O país está investindo US$ 60 milhões no desenvolvimento de antibióticos por meio de um fundo de inovação, e seu Serviço Nacional de Saúde (NHS) desenvolveu um acordo de financiamento destinado a estimular as empresas farmacêuticas a fabricar novos antibióticos. De acordo com esse plano, a NHS pagaria antecipadamente as empresas pelo acesso aos antibióticos, em vez de pagar por eles com base na quantidade de comprimidos que vendem.
Combatendo bactérias com mais vírus
Além do desenvolvimento de novos antibióticos, um tipo de vírus pode ser a solução.
Uma categoria de vírus chamada bacteriófagos atinge e mata naturalmente tipos específicos de bactérias. Se você conseguir encontrar um bacteriófago específico que mata a bactéria com a qual uma pessoa está infectada, poderá usá-lo para tratar a infecção.
Strathdee tem experiência pessoal com esse tipo de tratamento. Seu marido foi infectado por uma superbactéria em 2015 e, quando os antibióticos não funcionavam, Strathdee deu atenção para pessoas que estudavam bacteriófagos e superbactérias.
Examinando esgotos e os resíduos de currais, onde os bacteriófagos são abundantes, e os bacteriófagos que eles já haviam isolado, os pesquisadores encontraram o bacteriófago que combinava com a bactéria que infectou Strathdee.
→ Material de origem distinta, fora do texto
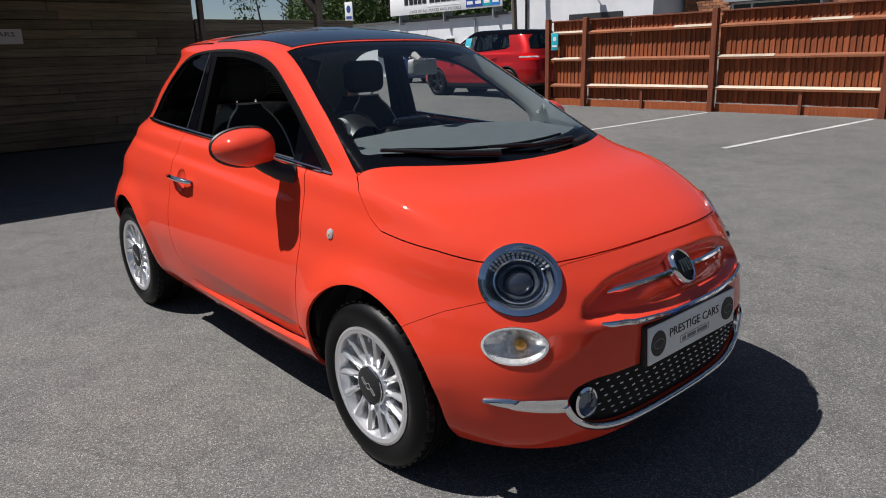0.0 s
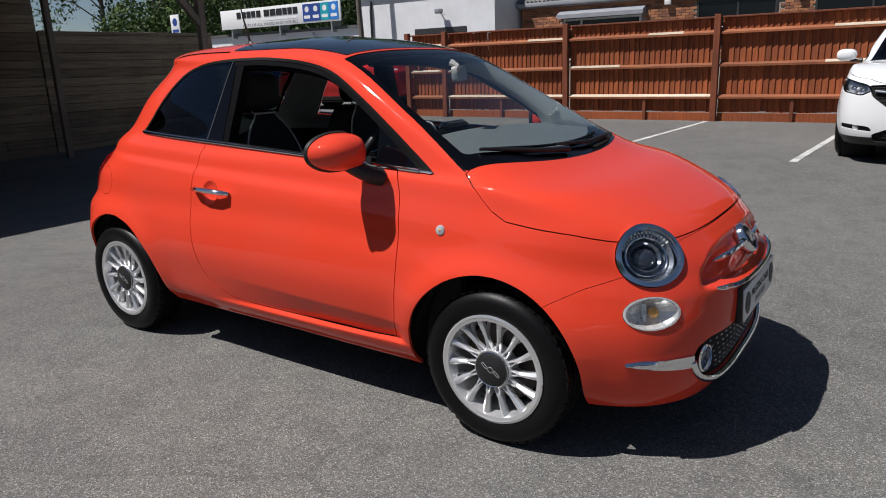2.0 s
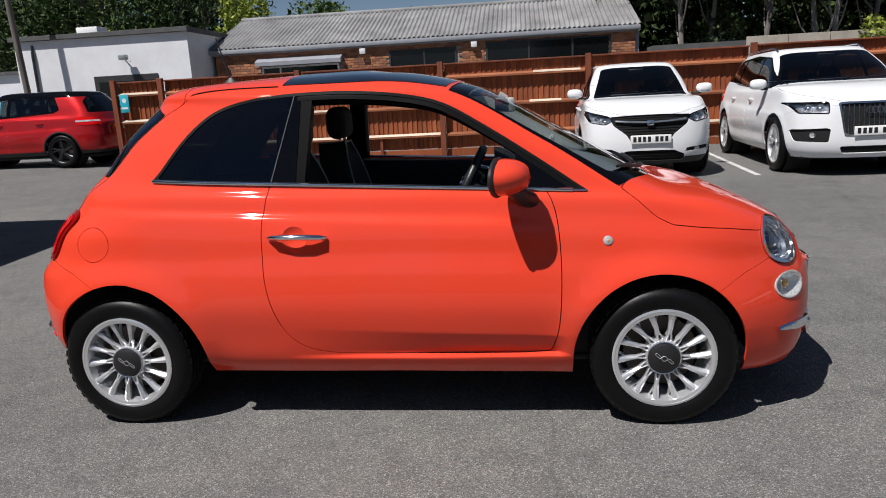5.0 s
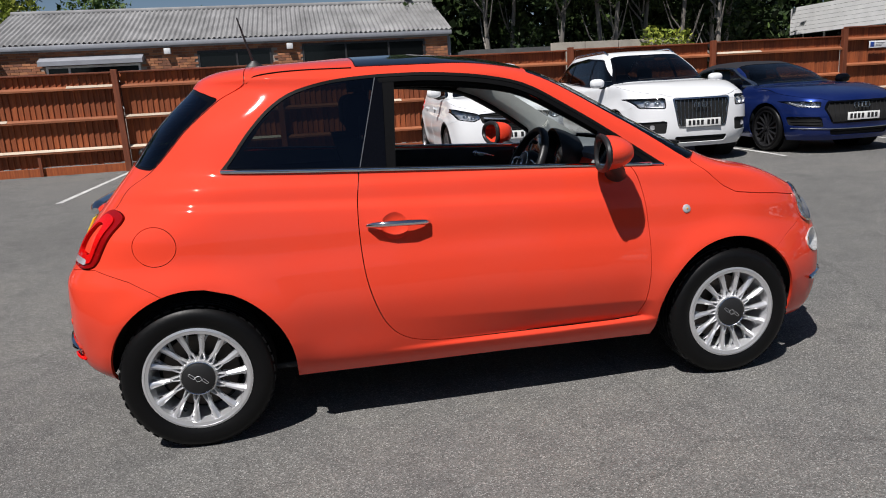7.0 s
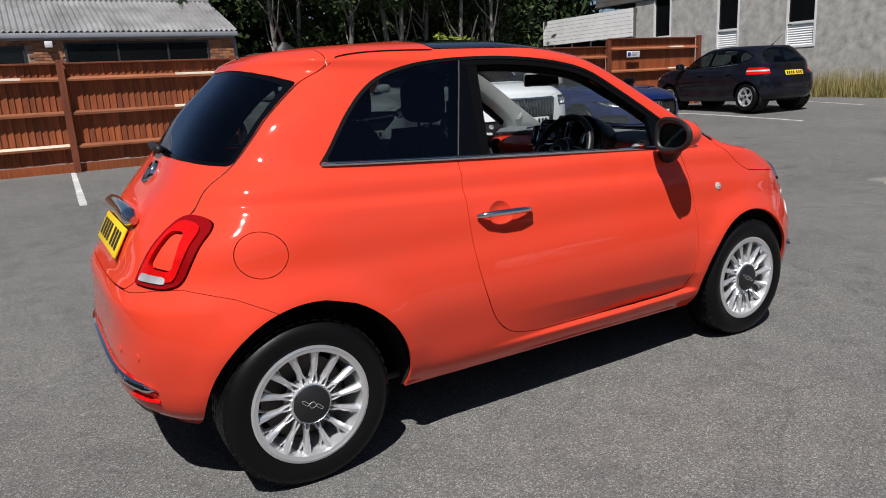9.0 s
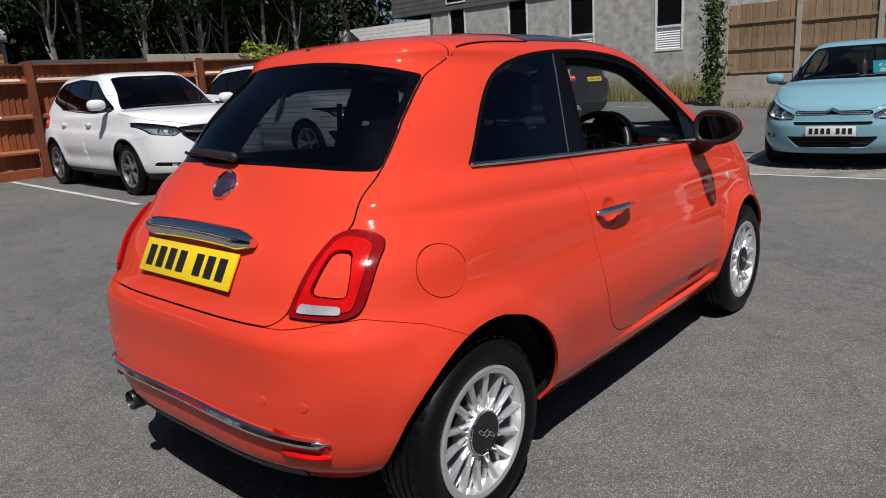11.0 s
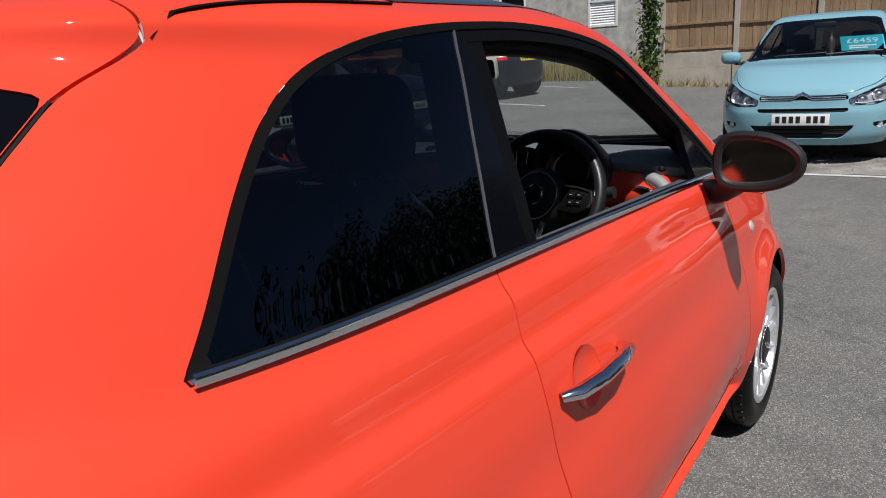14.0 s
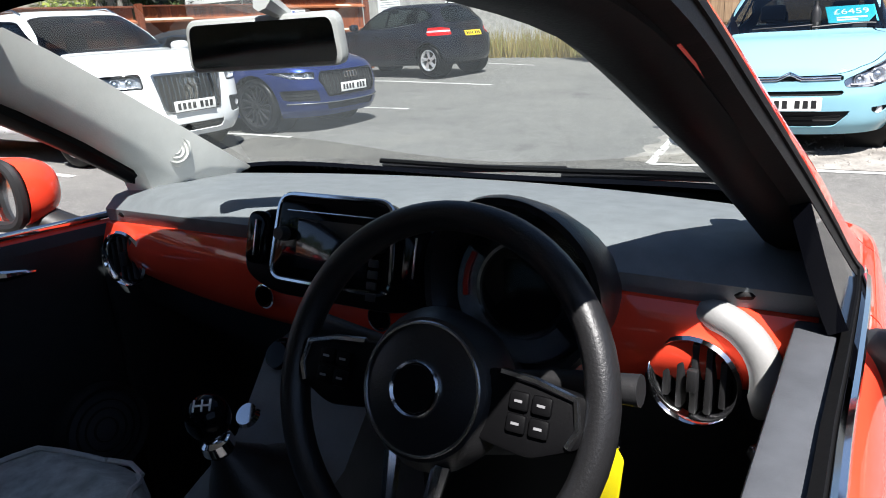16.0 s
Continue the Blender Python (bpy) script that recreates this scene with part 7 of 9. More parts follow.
ring = [m @ Vector((a, b + 0.010, 0.020)) for a, b in rounded([(-0.112, -0.068), (-0.104, 0.072), (0.104, 0.072), (0.112, -0.068)], 0.026)]
part("screen_bezel", tube(ring, 0.0035, 6, closed=True), M["chrome"], unit)
part("screen", merge(bmesh.new(), box(-0.066, 0.066, -0.040, 0.040, 0.021, 0.0235, 0.001), m @ Matrix.Translation((0.004, 0.004, 0))), M["screen"], unit)
part("screen_line", merge(bmesh.new(), box(-0.085, 0.085, 0.055, 0.0565, 0.021, 0.024), m), M["satin_chrome"], unit)
for a in (-0.088, 0.088):
    part("knob", lathe([(0.0, 0.016), (0.010, 0.015), (0.0125, 0.0)], 18, "Z", m=m @ Matrix.Translation((a, 0.016, 0.021))), M["black_plastic"], unit)
for k in range(4):
    part("key", merge(bmesh.new(), box(-0.008, 0.008, -0.006, 0.006, 0.021, 0.025, 0.001), m @ Matrix.Translation((0.082, -0.012 - 0.017 * k, 0))), M["black_plastic"], unit)
for a in (-0.148, 0.148):
    v = part("air_vent", merge(bmesh.new(), extrude_outline(rounded([(-0.024, -0.045), (-0.024, 0.045), (0.024, 0.045), (0.024, -0.045)], 0.02), 0.018, "Z", 0.003), m @ Matrix.Translation((a, 0.004, 0.0))), M["gloss_black"], radio)
    part("vent_blade", merge(bmesh.new(), box(-0.002, 0.002, -0.03, 0.03, 0.018, 0.024, 0.001), m @ Matrix.Translation((a, 0.004, 0))), M["satin_chrome"], v)
for yb in (0.098, -0.005, -0.12):
    q = Vector((dash_x(yb) - 0.018, yb, 0.938))
    b_ = part("fascia_button", lathe([(0.0, 0.008), (0.014, 0.008), (0.017, 0.0)], 20, "Z", m=frame_at(q, (-1, 0, 0.1))), M["gloss_black"], dash)
    part("button_ring", tube([frame_at(q, (-1, 0, 0.1)) @ Vector((0.018 * math.cos(t), 0.018 * math.sin(t), 0.004)) for t in np.linspace(0, 6.283, 20, endpoint=False)], 0.002, 5, closed=True), M["chrome"], b_)
for sgn in (1, -1):
    q = Vector((dash_x(0.527) - 0.012, sgn * 0.527, 0.906 if sgn < 0 else 0.930))
    m = frame_at(q, (-1, -0.12 * sgn, 0.05))
    v = part("round_vent", lathe([(0.050, 0.0), (0.056, 0.012), (0.052, 0.016), (0.046, 0.008), (0.046, -0.03)], 30, "Z", m=m, closed=True), M["chrome"], dash, "round air vent with chrome ring")
    part("vent_bowl", lathe([(0.0, -0.02), (0.046, -0.02), (0.047, 0.004)], 24, "Z", m=m), M["soft_black"], v)
    for k in range(-2, 3):
        h = math.sqrt(0.044 ** 2 - (0.0165 * k) ** 2)
        part("vent_slat", merge(bmesh.new(), box(0.0165 * k - 0.004, 0.0165 * k + 0.004, -h, h, -0.016, 0.006, 0.002), m), M["black_plastic"], v)
    part("vent_tab", merge(bmesh.new(), box(-0.006, 0.006, -0.014, 0.014, 0.004, 0.014, 0.002), m), M["black_plastic"], v)
    # grey end cap with the demister outlet
    if sgn < 0:
        arc = [m @ Vector((0.076 * math.cos(t), 0.076 * math.sin(t), -0.012 - 0.006 * math.sin(t))) for t in np.linspace(-0.45, 1.75, 18)]
        part("dash_end_cap", tube(arc, [0.006, 0.014] + [0.019] * 13 + [0.017, 0.013, 0.006], 12, flat=1.0), plain("grey end cap", (0.26, 0.26, 0.255), 0.6, grain=200, bumpy=0.1), dash)
    part("demister", ball((0.655, sgn * 0.566, 1.004), (0.045, 0.030, 0.014)), M["soft_black"], dash)
    # tweeter on the screen pillar
    m = frame_at(Vector((0.748, sgn * 0.552, 1.110)), (-0.25, -sgn, 0.10))
    tw = part("tweeter", lathe([(0.0, 0.010), (0.030, 0.009), (0.036, 0.004), (0.040, -0.02)], 28, "Z", m=m), M["pillar_cloth"], hero, "round pale tweeter grille on the pillar")
    for r_ in (0.010, 0.019, 0.028):
        part("tweeter_ring", tube([m @ Vector((r_ * math.cos(t), r_ * math.sin(t), 0.0105)) for t in np.linspace(0, 6.283, 22, endpoint=False)], 0.002, 5, closed=True), M["light_grey_plastic"], tw)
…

Eles injetaram bilhões de bacteriófagos com um coquetel e ele teve uma recuperação completa.
“Não sou apenas um epidemiologista de doenças infecciosas, mas a vida de minha própria família virou de cabeça para baixo e nunca mais foi a mesma por conta de uma superbactéria. E se isso me pegou desprevenido, vai pegar todos desprevenidos, porque a pessoa média não sabe o quão grande é esse problema”, disse Strathdee.
O centro que ela cofundou, IPATH, está agora se preparando para iniciar o primeiro ensaio clínico de uma terapia bacteriofágica financiada pelos Institutos Nacionais da Saúde dos EUA.
“O que precisamos é de uma biblioteca gigante de bacteriófagos que seja de código aberto, que possa ser usada para relacionar os bacteriófagos com uma infecção bacteriana específica e usada com antibióticos para curar esses superbactérias”, disse Strathdee.
Os especialistas também enfatizam que os Estados Unidos precisam monitorar melhor a disseminação de superbactérias, desenvolver antibióticos, pesquisar por terapias bacteriofágicas, usar os antibióticos existentes com mais cuidado e investir muito mais para lidar com esse problema antes que se torne uma crise maior.
Abordar a questão também requer cooperação internacional, disse Frieden.
“O resultado final é que precisamos de uma resposta pluripotente”, disse Frieden. “Isso significa financiamento sustentável para organizações de saúde relacionadas ao governo dos EUA, incluindo os CDCs. Isso significa total apoio para a Organização Mundial da Saúde, tanto em termos de financiamento quanto de responsabilidade, e isso significa uma abordagem melhor e mais forte para identificar e corrigir as lacunas que estão em prontidão em todo o mundo”.